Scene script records
----------

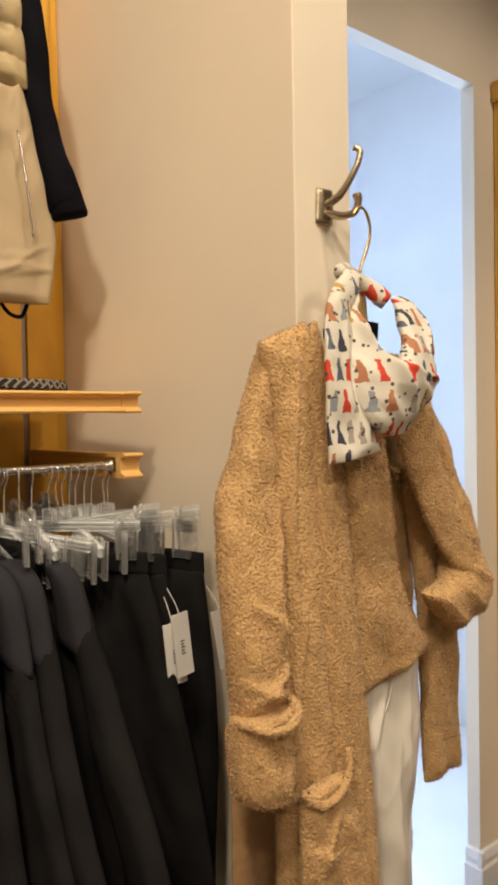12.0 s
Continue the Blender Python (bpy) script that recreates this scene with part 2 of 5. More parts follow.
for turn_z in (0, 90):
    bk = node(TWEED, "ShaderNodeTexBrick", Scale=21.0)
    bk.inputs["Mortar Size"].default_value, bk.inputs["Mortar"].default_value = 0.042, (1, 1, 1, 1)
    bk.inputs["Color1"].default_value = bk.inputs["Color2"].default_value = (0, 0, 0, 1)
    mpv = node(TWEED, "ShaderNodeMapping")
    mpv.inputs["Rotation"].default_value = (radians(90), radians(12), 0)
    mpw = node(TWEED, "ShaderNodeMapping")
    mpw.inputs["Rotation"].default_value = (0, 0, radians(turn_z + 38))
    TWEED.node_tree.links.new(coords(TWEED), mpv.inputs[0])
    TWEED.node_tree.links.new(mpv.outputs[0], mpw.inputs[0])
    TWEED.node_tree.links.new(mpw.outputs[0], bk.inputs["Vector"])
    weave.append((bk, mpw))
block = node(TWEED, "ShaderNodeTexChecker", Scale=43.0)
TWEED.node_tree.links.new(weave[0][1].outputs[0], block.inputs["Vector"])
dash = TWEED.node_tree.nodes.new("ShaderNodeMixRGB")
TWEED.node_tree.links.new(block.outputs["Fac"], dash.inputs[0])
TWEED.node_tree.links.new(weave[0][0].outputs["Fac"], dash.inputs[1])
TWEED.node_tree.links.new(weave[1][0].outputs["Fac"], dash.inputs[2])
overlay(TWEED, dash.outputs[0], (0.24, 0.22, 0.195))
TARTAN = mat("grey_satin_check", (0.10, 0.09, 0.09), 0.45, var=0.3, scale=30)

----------

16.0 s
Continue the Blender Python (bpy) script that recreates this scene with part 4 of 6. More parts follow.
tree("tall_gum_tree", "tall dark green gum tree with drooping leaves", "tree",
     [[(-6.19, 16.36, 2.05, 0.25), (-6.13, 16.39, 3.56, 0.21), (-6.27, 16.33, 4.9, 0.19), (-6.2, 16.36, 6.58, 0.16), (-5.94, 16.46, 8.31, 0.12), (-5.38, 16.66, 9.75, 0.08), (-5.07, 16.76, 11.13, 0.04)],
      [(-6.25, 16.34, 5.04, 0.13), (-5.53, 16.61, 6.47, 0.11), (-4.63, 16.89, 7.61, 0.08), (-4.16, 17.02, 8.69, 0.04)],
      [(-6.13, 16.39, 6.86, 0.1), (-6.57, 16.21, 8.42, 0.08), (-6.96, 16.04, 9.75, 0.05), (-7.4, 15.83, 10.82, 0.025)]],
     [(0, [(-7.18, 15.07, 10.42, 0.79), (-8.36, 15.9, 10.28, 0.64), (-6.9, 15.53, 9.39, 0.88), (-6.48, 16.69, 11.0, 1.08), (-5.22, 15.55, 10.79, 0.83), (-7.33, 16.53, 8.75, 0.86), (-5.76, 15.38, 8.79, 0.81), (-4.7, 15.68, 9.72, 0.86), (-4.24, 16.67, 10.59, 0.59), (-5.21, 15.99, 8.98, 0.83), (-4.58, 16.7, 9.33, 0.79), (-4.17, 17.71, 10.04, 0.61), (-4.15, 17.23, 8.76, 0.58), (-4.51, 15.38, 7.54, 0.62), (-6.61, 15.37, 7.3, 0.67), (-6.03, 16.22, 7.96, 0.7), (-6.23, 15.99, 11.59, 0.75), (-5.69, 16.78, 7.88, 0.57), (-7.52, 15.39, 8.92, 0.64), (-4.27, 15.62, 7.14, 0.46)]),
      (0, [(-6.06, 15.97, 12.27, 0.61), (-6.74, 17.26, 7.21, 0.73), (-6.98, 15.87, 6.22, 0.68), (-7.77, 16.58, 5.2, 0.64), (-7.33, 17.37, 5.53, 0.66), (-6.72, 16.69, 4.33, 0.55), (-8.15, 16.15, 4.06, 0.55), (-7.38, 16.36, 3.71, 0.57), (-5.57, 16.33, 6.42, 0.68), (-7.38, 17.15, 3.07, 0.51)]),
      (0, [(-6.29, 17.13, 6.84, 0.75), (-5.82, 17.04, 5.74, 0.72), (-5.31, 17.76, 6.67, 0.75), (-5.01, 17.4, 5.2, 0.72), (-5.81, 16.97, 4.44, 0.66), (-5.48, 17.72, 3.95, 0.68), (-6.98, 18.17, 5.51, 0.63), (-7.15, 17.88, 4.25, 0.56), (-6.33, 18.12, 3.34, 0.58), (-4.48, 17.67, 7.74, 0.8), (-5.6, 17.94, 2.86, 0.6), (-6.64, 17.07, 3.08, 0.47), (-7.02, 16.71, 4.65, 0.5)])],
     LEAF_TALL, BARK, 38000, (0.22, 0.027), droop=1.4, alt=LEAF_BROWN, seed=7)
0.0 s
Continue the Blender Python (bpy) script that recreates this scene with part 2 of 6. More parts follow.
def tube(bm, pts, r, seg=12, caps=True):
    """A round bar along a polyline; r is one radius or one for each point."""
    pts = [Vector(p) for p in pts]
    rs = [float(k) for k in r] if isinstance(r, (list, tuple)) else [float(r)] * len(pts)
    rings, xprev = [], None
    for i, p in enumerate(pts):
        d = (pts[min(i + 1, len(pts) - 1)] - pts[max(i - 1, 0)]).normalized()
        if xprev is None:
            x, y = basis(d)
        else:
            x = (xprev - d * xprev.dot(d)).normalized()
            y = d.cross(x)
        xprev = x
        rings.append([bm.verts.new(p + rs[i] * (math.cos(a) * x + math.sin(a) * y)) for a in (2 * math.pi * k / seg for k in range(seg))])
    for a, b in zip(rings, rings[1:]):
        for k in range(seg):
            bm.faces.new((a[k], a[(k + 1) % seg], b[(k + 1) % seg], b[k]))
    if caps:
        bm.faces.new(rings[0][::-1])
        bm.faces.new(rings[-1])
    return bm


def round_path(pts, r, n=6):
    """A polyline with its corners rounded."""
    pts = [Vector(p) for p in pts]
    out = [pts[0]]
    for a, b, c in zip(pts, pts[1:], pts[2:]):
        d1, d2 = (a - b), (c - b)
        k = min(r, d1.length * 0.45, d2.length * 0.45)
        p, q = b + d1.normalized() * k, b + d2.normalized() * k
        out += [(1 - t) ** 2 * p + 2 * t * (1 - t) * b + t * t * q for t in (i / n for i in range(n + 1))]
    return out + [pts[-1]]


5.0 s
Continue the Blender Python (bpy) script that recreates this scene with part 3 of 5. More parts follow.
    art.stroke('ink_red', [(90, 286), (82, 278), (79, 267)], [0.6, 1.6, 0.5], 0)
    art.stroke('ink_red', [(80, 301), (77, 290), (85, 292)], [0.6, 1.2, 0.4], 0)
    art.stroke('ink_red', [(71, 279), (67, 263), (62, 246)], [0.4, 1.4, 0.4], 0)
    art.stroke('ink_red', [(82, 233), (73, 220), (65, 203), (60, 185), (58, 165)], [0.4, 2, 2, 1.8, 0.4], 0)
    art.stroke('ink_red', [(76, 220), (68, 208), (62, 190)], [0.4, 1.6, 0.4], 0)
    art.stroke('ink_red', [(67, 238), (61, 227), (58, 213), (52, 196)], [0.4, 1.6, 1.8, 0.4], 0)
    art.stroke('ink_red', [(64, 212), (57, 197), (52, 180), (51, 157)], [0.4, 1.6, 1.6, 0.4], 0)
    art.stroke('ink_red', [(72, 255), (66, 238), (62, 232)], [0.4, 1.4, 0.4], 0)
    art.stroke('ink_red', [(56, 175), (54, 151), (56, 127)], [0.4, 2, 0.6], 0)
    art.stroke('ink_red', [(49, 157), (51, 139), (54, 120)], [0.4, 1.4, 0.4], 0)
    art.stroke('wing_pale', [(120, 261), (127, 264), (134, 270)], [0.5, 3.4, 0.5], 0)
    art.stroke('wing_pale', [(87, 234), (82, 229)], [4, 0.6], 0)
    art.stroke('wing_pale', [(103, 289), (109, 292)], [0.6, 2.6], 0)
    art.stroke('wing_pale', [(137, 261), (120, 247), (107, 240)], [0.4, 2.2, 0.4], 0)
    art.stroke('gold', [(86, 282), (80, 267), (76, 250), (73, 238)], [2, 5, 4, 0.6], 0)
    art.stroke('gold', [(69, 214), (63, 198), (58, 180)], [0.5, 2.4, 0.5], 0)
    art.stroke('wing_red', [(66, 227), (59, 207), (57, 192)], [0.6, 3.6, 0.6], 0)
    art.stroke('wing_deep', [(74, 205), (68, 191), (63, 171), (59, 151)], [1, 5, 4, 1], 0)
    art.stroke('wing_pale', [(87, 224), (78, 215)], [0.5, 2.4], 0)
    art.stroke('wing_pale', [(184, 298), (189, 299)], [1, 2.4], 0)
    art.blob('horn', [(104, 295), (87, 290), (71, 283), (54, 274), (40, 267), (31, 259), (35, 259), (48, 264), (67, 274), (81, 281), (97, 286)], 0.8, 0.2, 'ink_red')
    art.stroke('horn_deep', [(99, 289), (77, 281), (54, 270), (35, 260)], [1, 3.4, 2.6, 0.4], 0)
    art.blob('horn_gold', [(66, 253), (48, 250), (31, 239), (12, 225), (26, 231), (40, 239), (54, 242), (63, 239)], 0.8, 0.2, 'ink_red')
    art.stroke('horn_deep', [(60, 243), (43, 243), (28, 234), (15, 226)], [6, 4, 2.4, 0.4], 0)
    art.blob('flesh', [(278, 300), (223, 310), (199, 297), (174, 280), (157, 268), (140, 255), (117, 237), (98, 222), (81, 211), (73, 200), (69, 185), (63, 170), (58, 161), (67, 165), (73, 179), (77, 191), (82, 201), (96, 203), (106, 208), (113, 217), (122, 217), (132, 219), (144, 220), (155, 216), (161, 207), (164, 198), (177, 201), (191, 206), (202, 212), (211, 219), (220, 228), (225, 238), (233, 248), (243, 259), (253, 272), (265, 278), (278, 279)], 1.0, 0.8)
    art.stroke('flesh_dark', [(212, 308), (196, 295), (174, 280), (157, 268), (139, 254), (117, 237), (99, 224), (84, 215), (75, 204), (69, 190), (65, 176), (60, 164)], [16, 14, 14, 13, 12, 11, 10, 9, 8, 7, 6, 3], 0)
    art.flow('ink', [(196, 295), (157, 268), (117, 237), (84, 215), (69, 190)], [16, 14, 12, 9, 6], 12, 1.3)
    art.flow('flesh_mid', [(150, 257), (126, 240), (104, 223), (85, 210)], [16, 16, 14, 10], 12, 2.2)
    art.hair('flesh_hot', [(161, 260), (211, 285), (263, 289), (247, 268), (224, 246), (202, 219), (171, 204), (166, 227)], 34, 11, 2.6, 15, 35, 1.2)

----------

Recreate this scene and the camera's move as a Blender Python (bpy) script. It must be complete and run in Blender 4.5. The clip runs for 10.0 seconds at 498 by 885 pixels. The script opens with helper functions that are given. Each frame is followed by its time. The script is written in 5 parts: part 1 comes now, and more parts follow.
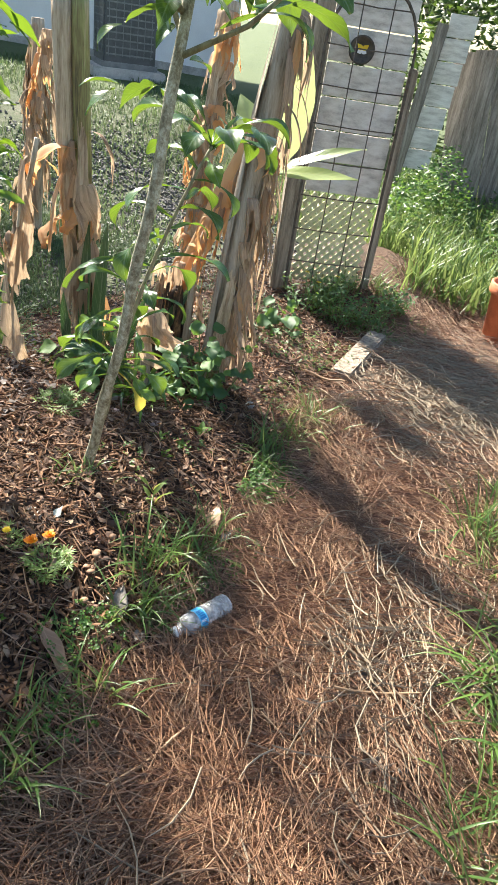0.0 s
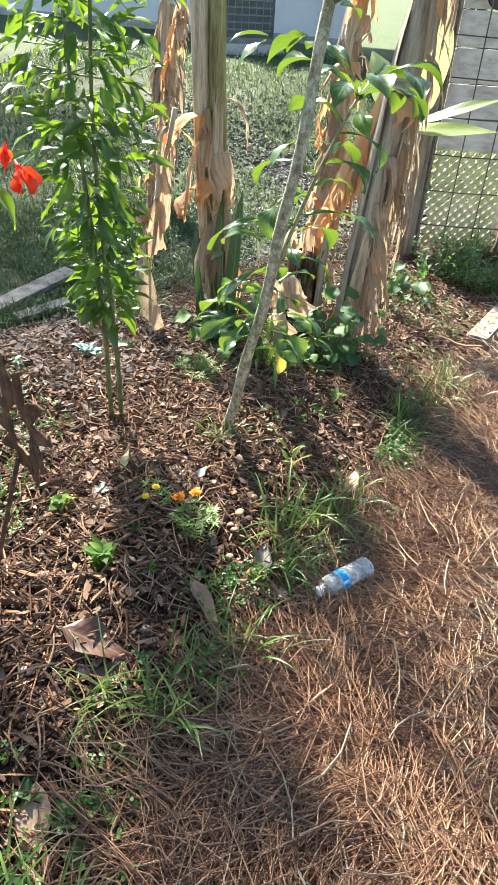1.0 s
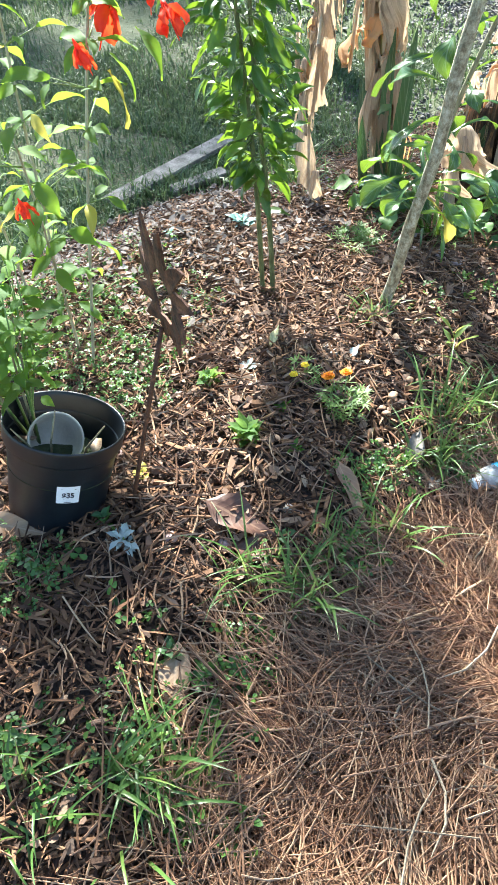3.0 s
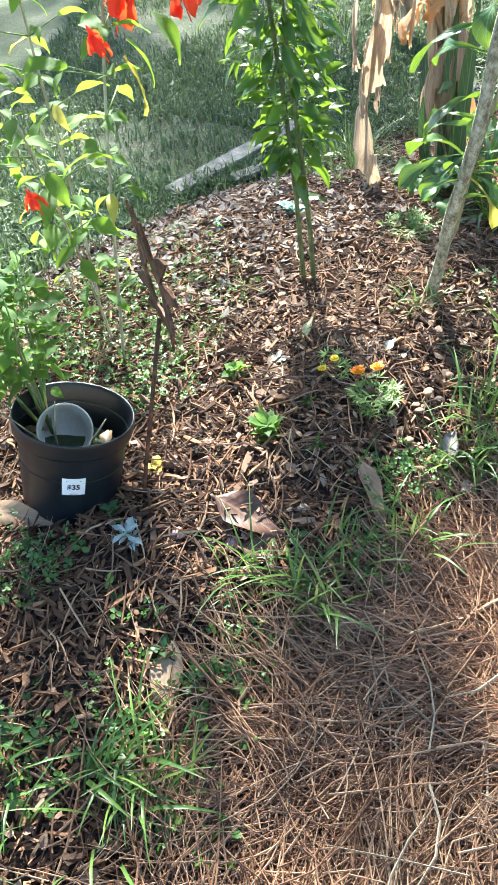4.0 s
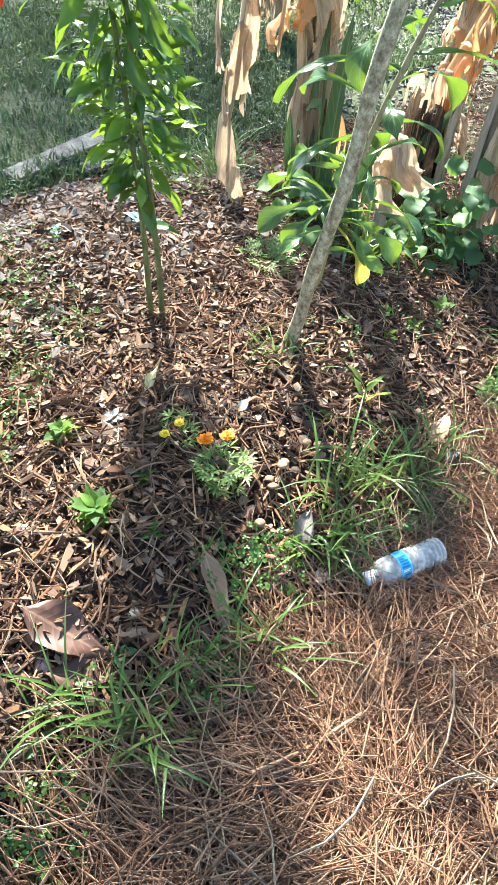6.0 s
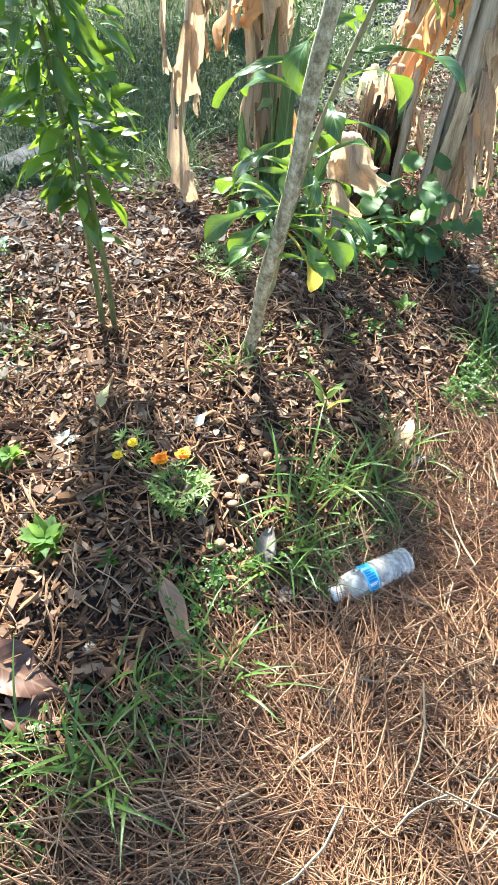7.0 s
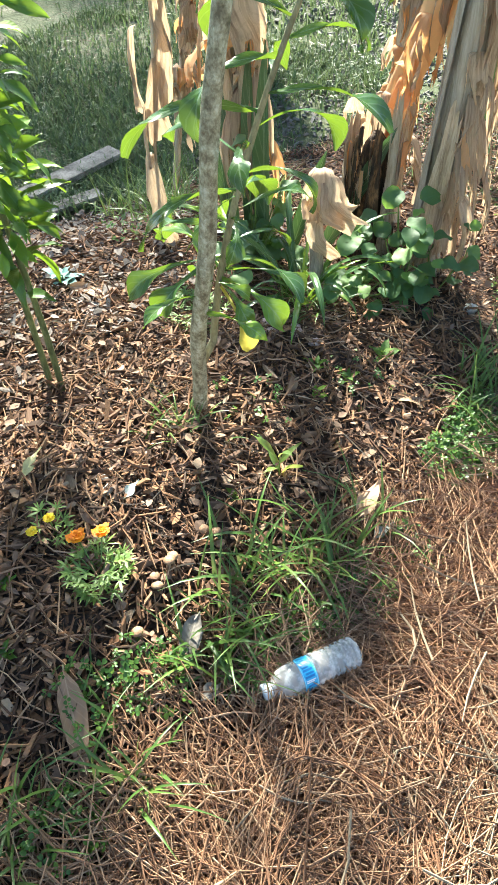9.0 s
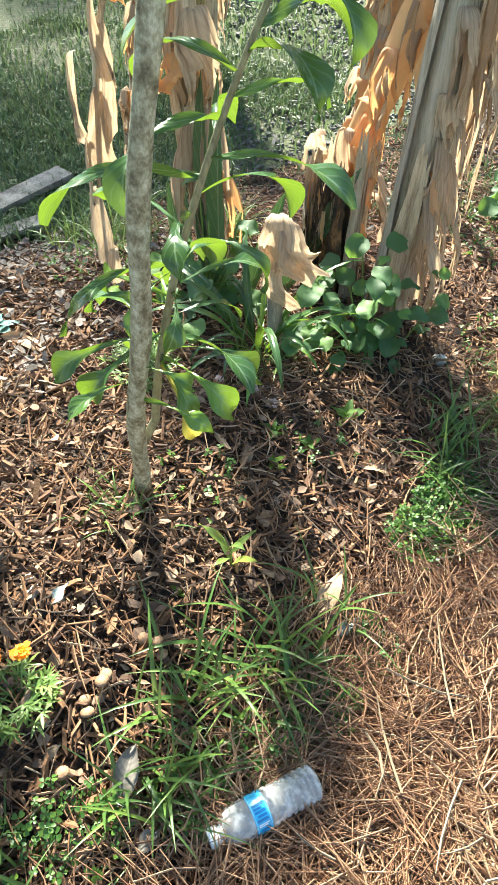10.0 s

----------

• Given problem
Work through the listing above and report how many lines include the string "recreates", with no other text.

• Full response
4